Job: Transcribe the listing exactly, leaving out every picture.
***** Data block
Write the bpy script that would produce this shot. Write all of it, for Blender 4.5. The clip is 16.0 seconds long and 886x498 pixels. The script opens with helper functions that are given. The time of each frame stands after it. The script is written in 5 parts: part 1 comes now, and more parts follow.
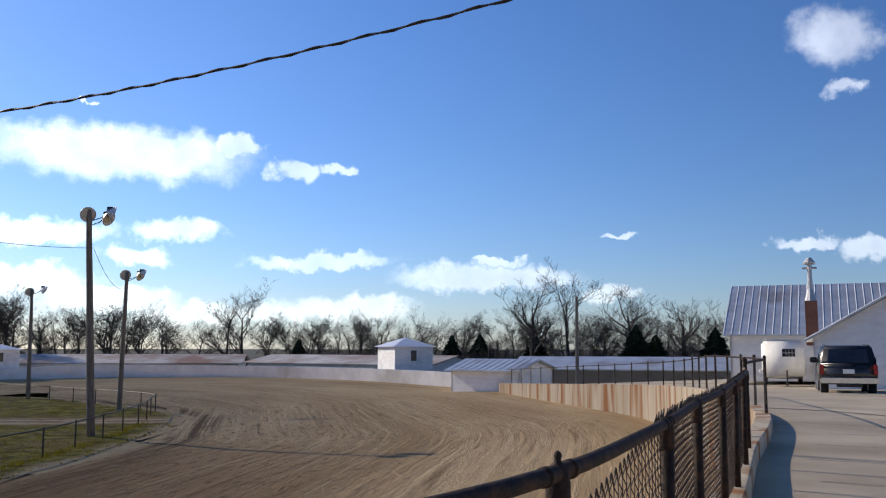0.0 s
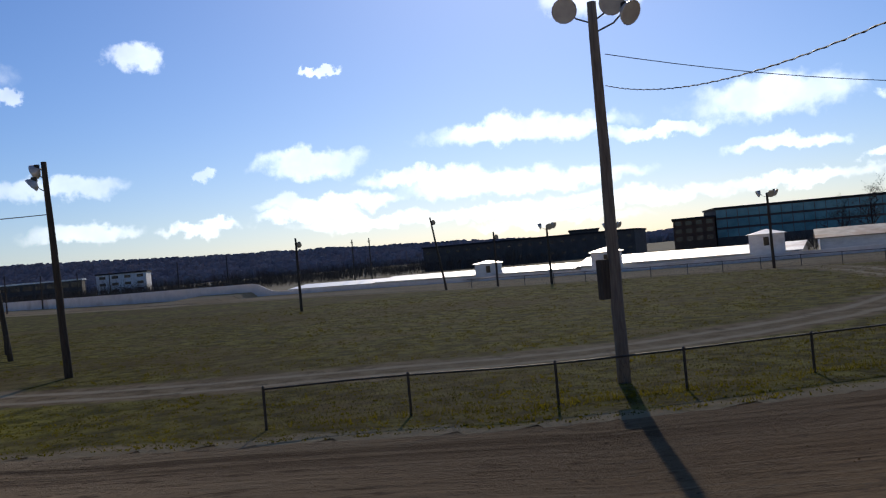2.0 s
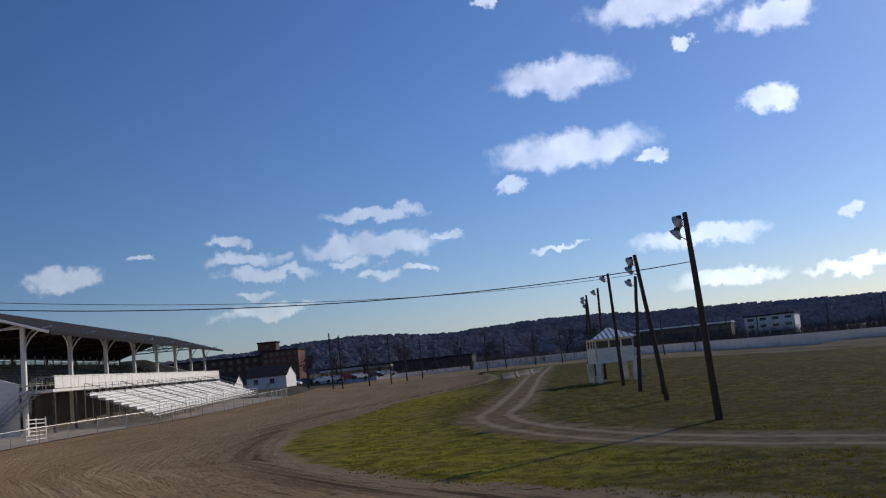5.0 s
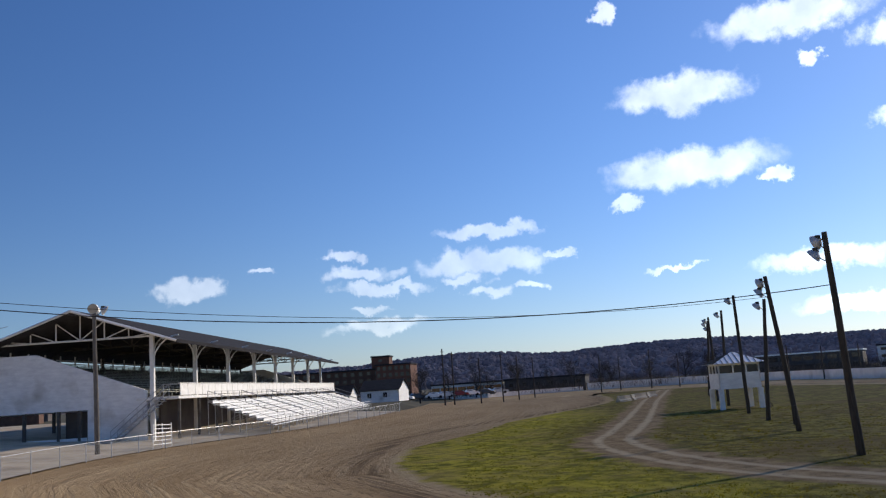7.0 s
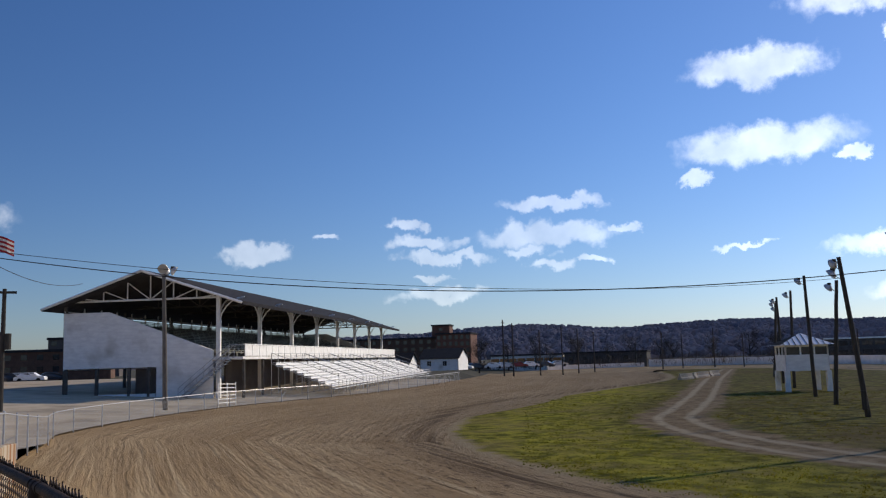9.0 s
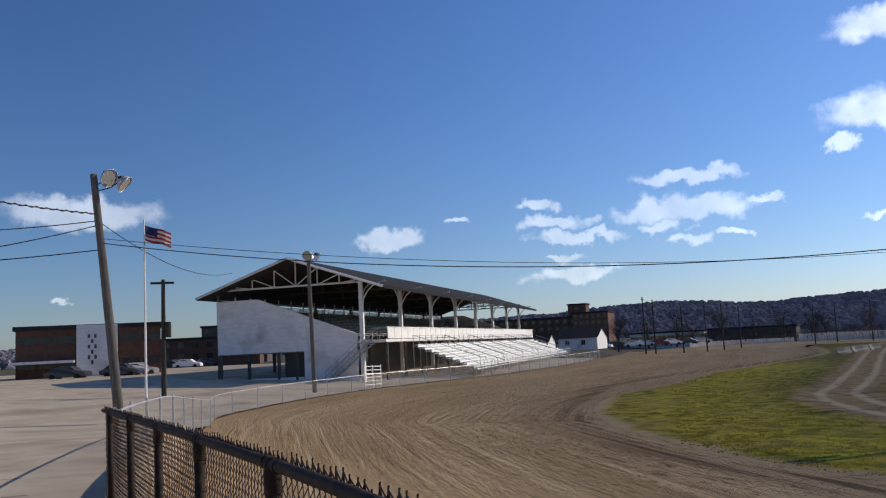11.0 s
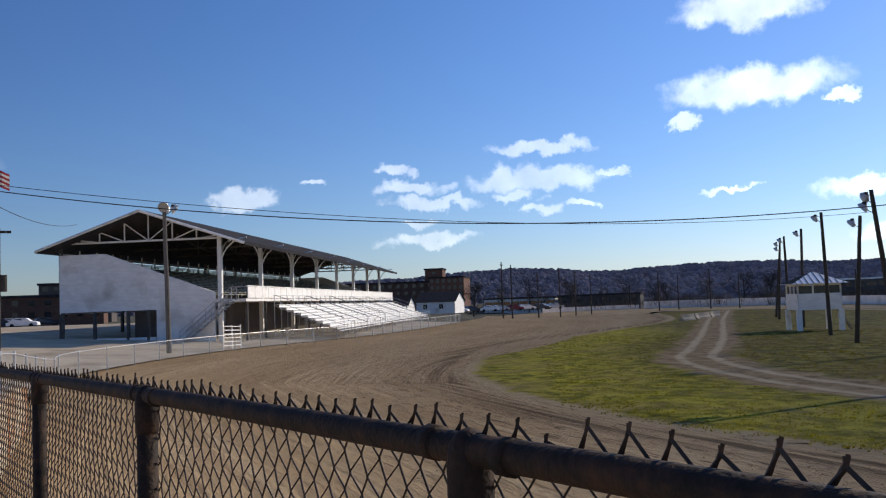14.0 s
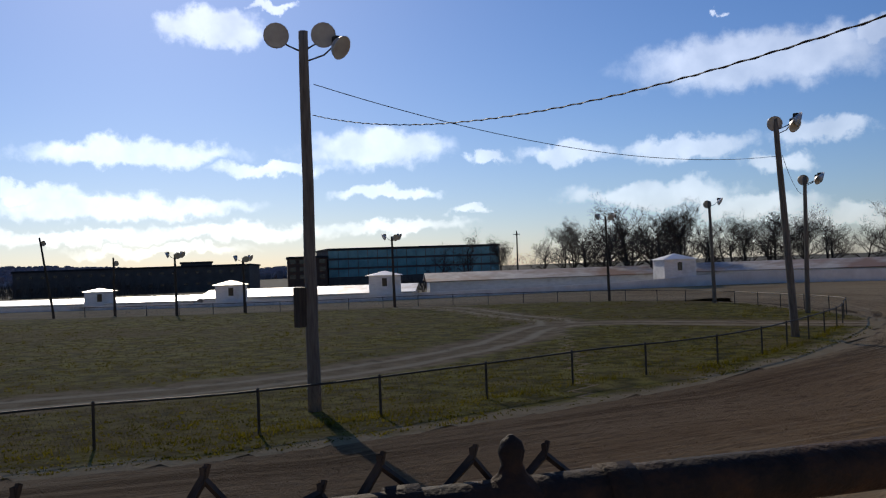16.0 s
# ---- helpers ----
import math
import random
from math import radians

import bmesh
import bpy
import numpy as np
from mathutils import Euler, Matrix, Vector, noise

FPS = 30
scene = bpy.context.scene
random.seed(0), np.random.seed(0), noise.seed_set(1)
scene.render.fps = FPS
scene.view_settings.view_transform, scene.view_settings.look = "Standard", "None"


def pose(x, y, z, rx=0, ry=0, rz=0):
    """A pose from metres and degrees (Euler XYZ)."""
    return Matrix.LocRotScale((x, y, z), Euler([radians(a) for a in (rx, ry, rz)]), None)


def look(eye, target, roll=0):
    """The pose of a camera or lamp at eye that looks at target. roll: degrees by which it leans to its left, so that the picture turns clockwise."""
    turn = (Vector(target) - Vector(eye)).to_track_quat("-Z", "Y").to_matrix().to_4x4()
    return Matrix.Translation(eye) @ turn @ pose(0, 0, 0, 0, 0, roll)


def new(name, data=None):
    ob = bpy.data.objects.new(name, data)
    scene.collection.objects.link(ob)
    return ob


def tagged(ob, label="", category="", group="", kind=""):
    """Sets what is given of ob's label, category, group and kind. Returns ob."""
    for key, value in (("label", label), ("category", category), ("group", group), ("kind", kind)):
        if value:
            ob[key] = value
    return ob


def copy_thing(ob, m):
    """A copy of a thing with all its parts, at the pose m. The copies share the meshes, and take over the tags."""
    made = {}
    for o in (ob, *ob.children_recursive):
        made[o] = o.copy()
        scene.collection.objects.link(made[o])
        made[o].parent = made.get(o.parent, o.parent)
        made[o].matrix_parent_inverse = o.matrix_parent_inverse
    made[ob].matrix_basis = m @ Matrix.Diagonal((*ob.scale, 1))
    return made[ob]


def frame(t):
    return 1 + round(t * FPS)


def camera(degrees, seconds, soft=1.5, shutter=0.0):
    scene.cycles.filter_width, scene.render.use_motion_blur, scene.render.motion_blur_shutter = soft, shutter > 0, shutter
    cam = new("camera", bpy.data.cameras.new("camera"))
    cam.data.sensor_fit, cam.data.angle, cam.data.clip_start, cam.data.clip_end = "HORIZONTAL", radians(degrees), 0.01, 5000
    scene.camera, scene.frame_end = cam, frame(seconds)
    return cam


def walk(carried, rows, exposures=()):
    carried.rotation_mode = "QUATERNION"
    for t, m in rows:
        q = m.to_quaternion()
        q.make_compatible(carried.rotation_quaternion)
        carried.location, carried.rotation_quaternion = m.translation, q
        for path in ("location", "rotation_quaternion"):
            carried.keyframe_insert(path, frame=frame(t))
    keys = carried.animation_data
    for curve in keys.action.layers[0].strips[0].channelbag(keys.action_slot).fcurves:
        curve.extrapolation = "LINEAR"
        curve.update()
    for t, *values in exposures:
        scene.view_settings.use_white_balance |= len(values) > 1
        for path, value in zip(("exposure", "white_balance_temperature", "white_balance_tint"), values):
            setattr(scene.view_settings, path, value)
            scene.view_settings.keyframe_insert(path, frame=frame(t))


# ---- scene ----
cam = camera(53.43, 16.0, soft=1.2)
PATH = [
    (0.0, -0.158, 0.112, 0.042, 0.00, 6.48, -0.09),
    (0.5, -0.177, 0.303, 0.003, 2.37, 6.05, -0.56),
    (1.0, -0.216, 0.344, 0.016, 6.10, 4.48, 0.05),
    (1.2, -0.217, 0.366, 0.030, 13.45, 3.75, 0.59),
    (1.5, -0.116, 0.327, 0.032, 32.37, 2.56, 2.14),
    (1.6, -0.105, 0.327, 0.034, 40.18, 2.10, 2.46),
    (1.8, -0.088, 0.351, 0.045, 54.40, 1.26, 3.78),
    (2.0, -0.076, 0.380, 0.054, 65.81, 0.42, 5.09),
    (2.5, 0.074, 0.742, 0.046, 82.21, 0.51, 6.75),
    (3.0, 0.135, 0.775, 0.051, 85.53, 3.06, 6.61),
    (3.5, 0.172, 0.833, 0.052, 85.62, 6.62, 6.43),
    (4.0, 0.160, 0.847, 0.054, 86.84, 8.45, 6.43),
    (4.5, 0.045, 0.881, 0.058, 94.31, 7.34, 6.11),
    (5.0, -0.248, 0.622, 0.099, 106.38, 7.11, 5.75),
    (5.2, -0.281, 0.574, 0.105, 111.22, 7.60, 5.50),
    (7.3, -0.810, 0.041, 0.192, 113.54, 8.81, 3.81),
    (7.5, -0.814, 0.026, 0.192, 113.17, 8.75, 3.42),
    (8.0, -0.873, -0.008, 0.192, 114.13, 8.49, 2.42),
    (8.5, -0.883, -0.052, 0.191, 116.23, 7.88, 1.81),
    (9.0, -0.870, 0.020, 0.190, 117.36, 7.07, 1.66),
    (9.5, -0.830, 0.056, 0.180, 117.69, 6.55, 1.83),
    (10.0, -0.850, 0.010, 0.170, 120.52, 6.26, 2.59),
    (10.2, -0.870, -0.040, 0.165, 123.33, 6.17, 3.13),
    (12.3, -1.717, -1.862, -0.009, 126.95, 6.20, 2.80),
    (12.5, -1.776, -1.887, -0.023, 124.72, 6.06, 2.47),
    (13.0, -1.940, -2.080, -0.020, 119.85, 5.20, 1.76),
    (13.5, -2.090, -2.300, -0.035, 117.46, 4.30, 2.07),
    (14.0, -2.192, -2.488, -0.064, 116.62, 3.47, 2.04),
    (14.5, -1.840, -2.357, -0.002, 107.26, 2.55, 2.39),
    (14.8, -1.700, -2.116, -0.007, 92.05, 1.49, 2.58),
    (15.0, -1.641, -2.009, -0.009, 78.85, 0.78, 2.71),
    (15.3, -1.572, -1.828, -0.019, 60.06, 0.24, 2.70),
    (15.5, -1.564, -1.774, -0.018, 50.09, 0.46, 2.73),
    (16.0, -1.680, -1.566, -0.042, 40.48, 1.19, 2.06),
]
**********
Exercise answer:
Write the bpy script that would produce this shot. Write all of it, for Blender 4.5. The clip is 16.0 seconds long and 886x498 pixels. The script opens with helper functions that are given. The time of each frame stands after it. The script is written in 5 parts: part 1 comes now, and more parts follow.
0.0 s
2.0 s
5.0 s
7.0 s
9.0 s
11.0 s
14.0 s
16.0 s
# ---- helpers ----
import math
import random
from math import radians

import bmesh
import bpy
import numpy as np
from mathutils import Euler, Matrix, Vector, noise

FPS = 30
scene = bpy.context.scene
random.seed(0), np.random.seed(0), noise.seed_set(1)
scene.render.fps = FPS
scene.view_settings.view_transform, scene.view_settings.look = "Standard", "None"


def pose(x, y, z, rx=0, ry=0, rz=0):
    """A pose from metres and degrees (Euler XYZ)."""
    return Matrix.LocRotScale((x, y, z), Euler([radians(a) for a in (rx, ry, rz)]), None)


def look(eye, target, roll=0):
    """The pose of a camera or lamp at eye that looks at target. roll: degrees by which it leans to its left, so that the picture turns clockwise."""
    turn = (Vector(target) - Vector(eye)).to_track_quat("-Z", "Y").to_matrix().to_4x4()
    return Matrix.Translation(eye) @ turn @ pose(0, 0, 0, 0, 0, roll)


def new(name, data=None):
    ob = bpy.data.objects.new(name, data)
    scene.collection.objects.link(ob)
    return ob


def tagged(ob, label="", category="", group="", kind=""):
    """Sets what is given of ob's label, category, group and kind. Returns ob."""
    for key, value in (("label", label), ("category", category), ("group", group), ("kind", kind)):
        if value:
            ob[key] = value
    return ob


def copy_thing(ob, m):
    """A copy of a thing with all its parts, at the pose m. The copies share the meshes, and take over the tags."""
    made = {}
    for o in (ob, *ob.children_recursive):
        made[o] = o.copy()
        scene.collection.objects.link(made[o])
        made[o].parent = made.get(o.parent, o.parent)
        made[o].matrix_parent_inverse = o.matrix_parent_inverse
    made[ob].matrix_basis = m @ Matrix.Diagonal((*ob.scale, 1))
    return made[ob]


def frame(t):
    return 1 + round(t * FPS)


def camera(degrees, seconds, soft=1.5, shutter=0.0):
    scene.cycles.filter_width, scene.render.use_motion_blur, scene.render.motion_blur_shutter = soft, shutter > 0, shutter
    cam = new("camera", bpy.data.cameras.new("camera"))
    cam.data.sensor_fit, cam.data.angle, cam.data.clip_start, cam.data.clip_end = "HORIZONTAL", radians(degrees), 0.01, 5000
    scene.camera, scene.frame_end = cam, frame(seconds)
    return cam


def walk(carried, rows, exposures=()):
    carried.rotation_mode = "QUATERNION"
    for t, m in rows:
        q = m.to_quaternion()
        q.make_compatible(carried.rotation_quaternion)
        carried.location, carried.rotation_quaternion = m.translation, q
        for path in ("location", "rotation_quaternion"):
            carried.keyframe_insert(path, frame=frame(t))
    keys = carried.animation_data
    for curve in keys.action.layers[0].strips[0].channelbag(keys.action_slot).fcurves:
        curve.extrapolation = "LINEAR"
        curve.update()
    for t, *values in exposures:
        scene.view_settings.use_white_balance |= len(values) > 1
        for path, value in zip(("exposure", "white_balance_temperature", "white_balance_tint"), values):
            setattr(scene.view_settings, path, value)
            scene.view_settings.keyframe_insert(path, frame=frame(t))


# ---- scene ----
cam = camera(53.43, 16.0, soft=1.2)
PATH = [
    (0.0, -0.158, 0.112, 0.042, 0.00, 6.48, -0.09),
    (0.5, -0.177, 0.303, 0.003, 2.37, 6.05, -0.56),
    (1.0, -0.216, 0.344, 0.016, 6.10, 4.48, 0.05),
    (1.2, -0.217, 0.366, 0.030, 13.45, 3.75, 0.59),
    (1.5, -0.116, 0.327, 0.032, 32.37, 2.56, 2.14),
    (1.6, -0.105, 0.327, 0.034, 40.18, 2.10, 2.46),
    (1.8, -0.088, 0.351, 0.045, 54.40, 1.26, 3.78),
    (2.0, -0.076, 0.380, 0.054, 65.81, 0.42, 5.09),
    (2.5, 0.074, 0.742, 0.046, 82.21, 0.51, 6.75),
    (3.0, 0.135, 0.775, 0.051, 85.53, 3.06, 6.61),
    (3.5, 0.172, 0.833, 0.052, 85.62, 6.62, 6.43),
    (4.0, 0.160, 0.847, 0.054, 86.84, 8.45, 6.43),
    (4.5, 0.045, 0.881, 0.058, 94.31, 7.34, 6.11),
    (5.0, -0.248, 0.622, 0.099, 106.38, 7.11, 5.75),
    (5.2, -0.281, 0.574, 0.105, 111.22, 7.60, 5.50),
    (7.3, -0.810, 0.041, 0.192, 113.54, 8.81, 3.81),
    (7.5, -0.814, 0.026, 0.192, 113.17, 8.75, 3.42),
    (8.0, -0.873, -0.008, 0.192, 114.13, 8.49, 2.42),
    (8.5, -0.883, -0.052, 0.191, 116.23, 7.88, 1.81),
    (9.0, -0.870, 0.020, 0.190, 117.36, 7.07, 1.66),
    (9.5, -0.830, 0.056, 0.180, 117.69, 6.55, 1.83),
    (10.0, -0.850, 0.010, 0.170, 120.52, 6.26, 2.59),
    (10.2, -0.870, -0.040, 0.165, 123.33, 6.17, 3.13),
    (12.3, -1.717, -1.862, -0.009, 126.95, 6.20, 2.80),
    (12.5, -1.776, -1.887, -0.023, 124.72, 6.06, 2.47),
    (13.0, -1.940, -2.080, -0.020, 119.85, 5.20, 1.76),
    (13.5, -2.090, -2.300, -0.035, 117.46, 4.30, 2.07),
    (14.0, -2.192, -2.488, -0.064, 116.62, 3.47, 2.04),
    (14.5, -1.840, -2.357, -0.002, 107.26, 2.55, 2.39),
    (14.8, -1.700, -2.116, -0.007, 92.05, 1.49, 2.58),
    (15.0, -1.641, -2.009, -0.009, 78.85, 0.78, 2.71),
    (15.3, -1.572, -1.828, -0.019, 60.06, 0.24, 2.70),
    (15.5, -1.564, -1.774, -0.018, 50.09, 0.46, 2.73),
    (16.0, -1.680, -1.566, -0.042, 40.48, 1.19, 2.06),
]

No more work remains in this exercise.